- [What is needed]
In the listing below, find every line containing "this" and copy it out.

Items from a data source:
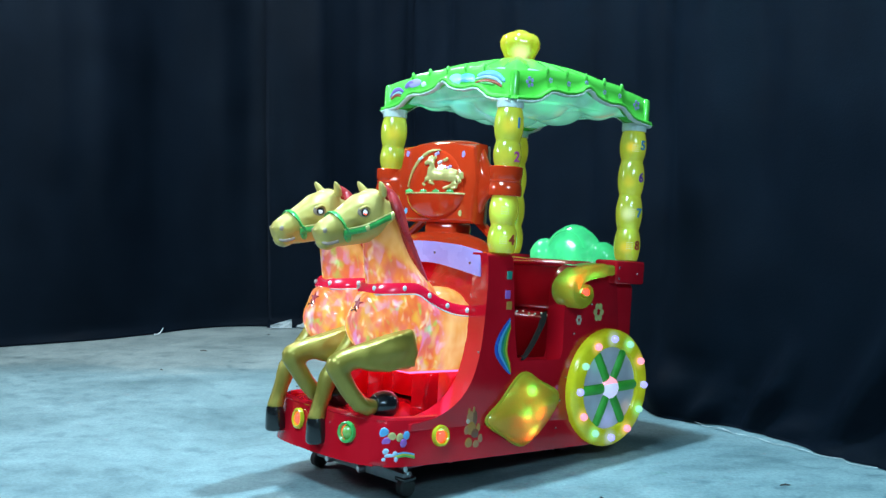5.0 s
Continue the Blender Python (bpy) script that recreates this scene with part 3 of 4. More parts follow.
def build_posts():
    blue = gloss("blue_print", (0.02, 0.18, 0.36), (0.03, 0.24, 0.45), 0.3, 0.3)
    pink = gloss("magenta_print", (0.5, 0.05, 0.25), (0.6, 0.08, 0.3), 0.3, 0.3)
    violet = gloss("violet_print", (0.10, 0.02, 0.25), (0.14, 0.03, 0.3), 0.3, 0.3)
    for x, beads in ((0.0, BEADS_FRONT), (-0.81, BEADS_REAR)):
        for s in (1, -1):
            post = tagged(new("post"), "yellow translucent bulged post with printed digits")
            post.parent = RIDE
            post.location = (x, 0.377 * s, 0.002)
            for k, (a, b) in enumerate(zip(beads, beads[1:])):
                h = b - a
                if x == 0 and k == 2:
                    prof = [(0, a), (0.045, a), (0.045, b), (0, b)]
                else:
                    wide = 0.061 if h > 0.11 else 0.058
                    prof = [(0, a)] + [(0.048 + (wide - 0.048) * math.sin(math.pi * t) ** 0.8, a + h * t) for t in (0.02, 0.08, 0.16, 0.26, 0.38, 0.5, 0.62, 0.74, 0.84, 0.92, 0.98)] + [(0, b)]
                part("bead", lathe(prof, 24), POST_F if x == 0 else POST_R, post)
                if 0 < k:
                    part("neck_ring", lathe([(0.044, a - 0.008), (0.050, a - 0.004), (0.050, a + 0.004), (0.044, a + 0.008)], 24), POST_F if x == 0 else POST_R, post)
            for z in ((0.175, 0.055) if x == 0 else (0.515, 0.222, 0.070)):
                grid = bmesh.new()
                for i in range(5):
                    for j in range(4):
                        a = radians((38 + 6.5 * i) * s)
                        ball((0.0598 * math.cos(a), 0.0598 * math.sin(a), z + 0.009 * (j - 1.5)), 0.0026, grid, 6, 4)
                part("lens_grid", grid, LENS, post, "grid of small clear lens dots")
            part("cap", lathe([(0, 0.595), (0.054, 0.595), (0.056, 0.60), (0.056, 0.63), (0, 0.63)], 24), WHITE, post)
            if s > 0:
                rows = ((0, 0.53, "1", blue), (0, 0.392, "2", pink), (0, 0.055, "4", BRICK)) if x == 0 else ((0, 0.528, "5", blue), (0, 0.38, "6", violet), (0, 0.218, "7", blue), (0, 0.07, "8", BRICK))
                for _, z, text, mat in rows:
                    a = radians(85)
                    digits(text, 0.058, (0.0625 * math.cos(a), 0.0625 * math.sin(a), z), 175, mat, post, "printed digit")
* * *
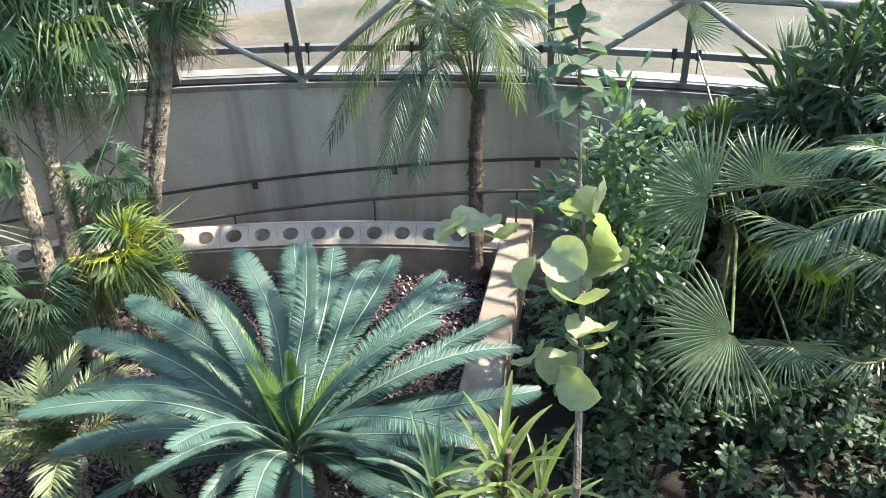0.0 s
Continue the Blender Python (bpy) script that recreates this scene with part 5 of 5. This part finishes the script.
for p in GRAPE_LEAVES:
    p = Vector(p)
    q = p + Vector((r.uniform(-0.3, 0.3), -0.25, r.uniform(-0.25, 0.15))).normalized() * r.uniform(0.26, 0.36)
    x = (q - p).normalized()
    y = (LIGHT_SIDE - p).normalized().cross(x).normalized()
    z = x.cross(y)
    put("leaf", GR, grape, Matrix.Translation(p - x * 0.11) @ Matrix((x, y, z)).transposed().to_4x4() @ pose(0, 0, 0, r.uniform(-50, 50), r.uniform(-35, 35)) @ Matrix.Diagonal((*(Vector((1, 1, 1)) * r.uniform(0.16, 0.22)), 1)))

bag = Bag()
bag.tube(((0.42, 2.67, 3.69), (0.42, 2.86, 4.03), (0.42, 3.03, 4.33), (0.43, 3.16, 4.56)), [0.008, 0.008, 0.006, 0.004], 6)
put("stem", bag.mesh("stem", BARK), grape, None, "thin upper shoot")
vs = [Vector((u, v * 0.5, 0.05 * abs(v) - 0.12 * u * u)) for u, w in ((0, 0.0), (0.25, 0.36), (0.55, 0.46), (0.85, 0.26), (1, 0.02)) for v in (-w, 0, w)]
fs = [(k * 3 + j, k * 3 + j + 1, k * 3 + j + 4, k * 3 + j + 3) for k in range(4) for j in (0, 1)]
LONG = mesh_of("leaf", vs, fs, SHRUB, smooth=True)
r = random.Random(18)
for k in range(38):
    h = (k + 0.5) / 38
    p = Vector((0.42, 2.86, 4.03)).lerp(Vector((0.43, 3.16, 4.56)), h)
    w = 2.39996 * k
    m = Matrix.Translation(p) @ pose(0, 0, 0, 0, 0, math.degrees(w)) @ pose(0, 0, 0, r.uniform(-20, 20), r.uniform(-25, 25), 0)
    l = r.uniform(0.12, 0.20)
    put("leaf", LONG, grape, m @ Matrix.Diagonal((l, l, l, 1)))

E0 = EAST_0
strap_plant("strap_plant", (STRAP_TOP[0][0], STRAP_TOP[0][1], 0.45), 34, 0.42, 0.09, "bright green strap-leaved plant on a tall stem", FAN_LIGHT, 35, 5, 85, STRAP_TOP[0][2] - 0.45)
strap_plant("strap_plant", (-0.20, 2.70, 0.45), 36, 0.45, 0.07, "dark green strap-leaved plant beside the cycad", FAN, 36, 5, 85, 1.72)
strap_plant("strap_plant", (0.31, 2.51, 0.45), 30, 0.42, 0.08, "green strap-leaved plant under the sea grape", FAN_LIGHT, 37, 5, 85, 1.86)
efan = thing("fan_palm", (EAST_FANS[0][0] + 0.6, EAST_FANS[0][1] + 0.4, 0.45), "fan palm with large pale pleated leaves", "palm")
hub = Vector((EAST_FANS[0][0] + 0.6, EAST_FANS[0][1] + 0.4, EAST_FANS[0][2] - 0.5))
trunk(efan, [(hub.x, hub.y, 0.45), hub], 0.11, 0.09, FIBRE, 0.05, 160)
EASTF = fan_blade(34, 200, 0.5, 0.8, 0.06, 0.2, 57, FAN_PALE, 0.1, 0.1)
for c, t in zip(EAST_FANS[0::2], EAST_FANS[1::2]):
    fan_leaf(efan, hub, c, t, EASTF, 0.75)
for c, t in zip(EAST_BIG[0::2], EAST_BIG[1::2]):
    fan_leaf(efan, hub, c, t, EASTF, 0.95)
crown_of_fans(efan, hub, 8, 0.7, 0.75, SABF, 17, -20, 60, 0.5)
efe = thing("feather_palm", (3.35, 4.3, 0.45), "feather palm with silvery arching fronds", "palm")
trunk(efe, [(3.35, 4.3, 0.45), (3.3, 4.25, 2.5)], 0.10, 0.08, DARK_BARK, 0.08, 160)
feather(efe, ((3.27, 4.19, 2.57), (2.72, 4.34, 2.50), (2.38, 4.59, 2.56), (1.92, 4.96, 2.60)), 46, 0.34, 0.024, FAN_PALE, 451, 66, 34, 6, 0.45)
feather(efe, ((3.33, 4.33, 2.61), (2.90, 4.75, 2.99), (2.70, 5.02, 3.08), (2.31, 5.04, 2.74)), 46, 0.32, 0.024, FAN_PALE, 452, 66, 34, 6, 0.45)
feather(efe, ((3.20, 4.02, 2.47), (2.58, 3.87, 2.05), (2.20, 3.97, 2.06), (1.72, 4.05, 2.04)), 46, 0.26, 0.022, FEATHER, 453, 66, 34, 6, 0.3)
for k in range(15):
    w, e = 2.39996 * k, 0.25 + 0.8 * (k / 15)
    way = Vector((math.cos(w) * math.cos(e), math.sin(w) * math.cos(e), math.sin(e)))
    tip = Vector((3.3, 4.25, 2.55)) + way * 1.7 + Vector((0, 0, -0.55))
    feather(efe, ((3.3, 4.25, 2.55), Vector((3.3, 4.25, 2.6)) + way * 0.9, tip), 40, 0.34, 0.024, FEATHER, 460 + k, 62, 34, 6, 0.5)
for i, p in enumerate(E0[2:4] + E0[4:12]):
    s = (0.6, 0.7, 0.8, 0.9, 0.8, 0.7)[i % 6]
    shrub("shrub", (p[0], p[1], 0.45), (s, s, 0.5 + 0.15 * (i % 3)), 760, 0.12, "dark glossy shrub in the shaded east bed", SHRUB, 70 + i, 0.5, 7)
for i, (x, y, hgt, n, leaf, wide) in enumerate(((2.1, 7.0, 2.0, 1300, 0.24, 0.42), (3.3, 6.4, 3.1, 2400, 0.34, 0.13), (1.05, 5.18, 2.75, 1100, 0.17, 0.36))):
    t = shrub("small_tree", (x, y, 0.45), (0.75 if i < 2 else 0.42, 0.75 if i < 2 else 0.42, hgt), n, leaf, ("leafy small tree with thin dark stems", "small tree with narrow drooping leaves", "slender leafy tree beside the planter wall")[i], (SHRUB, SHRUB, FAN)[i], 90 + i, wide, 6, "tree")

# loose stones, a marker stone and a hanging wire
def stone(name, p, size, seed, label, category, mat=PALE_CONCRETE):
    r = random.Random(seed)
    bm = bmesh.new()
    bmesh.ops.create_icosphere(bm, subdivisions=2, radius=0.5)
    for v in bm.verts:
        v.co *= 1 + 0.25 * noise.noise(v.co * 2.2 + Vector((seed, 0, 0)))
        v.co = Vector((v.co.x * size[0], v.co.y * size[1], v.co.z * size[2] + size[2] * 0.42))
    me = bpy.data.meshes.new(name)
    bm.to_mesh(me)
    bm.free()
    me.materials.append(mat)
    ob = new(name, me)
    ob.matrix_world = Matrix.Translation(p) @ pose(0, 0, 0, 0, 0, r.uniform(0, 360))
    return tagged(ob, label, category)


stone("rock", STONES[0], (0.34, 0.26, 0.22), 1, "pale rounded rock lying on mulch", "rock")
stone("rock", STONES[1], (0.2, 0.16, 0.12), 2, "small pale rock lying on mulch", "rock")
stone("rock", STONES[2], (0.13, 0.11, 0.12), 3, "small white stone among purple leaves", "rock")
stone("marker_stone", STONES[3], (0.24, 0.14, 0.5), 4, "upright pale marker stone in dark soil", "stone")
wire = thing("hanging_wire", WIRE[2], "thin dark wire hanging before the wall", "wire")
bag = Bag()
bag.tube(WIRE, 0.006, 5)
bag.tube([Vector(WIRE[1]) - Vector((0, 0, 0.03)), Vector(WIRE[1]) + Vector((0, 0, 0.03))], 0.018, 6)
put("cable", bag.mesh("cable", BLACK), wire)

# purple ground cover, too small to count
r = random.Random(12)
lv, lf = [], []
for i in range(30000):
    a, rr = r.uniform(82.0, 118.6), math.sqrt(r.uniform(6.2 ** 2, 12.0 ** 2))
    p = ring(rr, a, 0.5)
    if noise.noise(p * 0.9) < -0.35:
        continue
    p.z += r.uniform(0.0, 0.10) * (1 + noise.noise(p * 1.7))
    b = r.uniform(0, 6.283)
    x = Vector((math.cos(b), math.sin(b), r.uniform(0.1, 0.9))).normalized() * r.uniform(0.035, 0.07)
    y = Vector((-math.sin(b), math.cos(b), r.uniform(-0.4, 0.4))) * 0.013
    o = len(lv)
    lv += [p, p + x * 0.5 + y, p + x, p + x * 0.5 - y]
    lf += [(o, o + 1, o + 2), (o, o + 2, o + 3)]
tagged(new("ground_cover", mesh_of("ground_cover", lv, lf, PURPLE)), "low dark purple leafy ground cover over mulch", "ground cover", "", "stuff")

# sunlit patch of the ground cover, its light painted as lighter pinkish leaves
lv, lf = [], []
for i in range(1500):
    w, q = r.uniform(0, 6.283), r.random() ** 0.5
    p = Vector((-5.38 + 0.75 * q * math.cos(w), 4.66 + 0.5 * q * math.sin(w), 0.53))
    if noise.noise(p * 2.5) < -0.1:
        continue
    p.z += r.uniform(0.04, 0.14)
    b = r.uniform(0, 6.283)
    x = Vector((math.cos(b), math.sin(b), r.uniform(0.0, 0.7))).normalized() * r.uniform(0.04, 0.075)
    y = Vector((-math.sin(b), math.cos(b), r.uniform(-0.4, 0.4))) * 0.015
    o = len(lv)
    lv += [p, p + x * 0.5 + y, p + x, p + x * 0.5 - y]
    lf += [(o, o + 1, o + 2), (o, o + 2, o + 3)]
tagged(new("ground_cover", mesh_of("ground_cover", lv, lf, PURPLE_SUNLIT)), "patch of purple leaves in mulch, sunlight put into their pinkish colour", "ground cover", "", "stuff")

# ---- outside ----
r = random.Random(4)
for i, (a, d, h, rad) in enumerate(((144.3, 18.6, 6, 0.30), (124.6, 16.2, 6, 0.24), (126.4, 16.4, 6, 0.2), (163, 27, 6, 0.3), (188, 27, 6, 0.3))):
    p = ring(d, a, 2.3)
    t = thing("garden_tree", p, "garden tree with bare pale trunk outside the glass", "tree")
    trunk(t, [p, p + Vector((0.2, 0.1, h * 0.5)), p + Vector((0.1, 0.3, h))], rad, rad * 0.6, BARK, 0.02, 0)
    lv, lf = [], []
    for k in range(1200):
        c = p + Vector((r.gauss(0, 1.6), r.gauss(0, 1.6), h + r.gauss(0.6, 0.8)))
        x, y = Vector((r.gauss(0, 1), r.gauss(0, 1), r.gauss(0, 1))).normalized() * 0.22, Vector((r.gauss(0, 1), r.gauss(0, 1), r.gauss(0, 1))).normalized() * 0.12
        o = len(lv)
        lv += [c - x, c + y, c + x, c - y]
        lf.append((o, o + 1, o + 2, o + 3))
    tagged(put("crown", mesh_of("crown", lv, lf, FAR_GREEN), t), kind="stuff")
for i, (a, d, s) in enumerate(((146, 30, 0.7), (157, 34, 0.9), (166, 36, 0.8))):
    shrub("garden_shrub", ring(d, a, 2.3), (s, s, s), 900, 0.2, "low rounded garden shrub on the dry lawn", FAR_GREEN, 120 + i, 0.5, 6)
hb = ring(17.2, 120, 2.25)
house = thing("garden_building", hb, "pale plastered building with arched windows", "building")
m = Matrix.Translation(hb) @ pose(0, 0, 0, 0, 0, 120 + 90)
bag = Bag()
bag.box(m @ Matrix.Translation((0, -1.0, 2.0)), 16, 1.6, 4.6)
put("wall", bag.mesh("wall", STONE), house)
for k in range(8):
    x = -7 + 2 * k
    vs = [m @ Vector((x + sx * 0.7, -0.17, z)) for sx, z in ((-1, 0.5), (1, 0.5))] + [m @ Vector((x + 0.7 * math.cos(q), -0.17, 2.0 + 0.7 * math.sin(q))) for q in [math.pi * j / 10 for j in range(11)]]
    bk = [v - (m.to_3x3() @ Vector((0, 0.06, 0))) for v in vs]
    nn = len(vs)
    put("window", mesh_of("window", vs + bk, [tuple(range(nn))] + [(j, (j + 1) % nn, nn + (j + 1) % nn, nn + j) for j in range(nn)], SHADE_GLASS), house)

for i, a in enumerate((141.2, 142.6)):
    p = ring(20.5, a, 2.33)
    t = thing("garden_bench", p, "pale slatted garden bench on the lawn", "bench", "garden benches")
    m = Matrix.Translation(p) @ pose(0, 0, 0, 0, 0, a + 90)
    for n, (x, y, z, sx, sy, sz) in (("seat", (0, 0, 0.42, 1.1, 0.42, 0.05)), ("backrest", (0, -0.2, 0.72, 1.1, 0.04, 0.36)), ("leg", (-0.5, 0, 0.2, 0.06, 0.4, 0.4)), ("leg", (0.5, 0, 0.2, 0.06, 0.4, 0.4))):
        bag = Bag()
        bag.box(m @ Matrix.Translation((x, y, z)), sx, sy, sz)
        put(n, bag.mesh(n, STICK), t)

- [Completed task]
Continue the Blender Python (bpy) script that recreates this scene with part 3 of 4. More parts follow.
Continue the Blender Python (bpy) script that recreates this scene with part 5 of 5. This part finishes the script.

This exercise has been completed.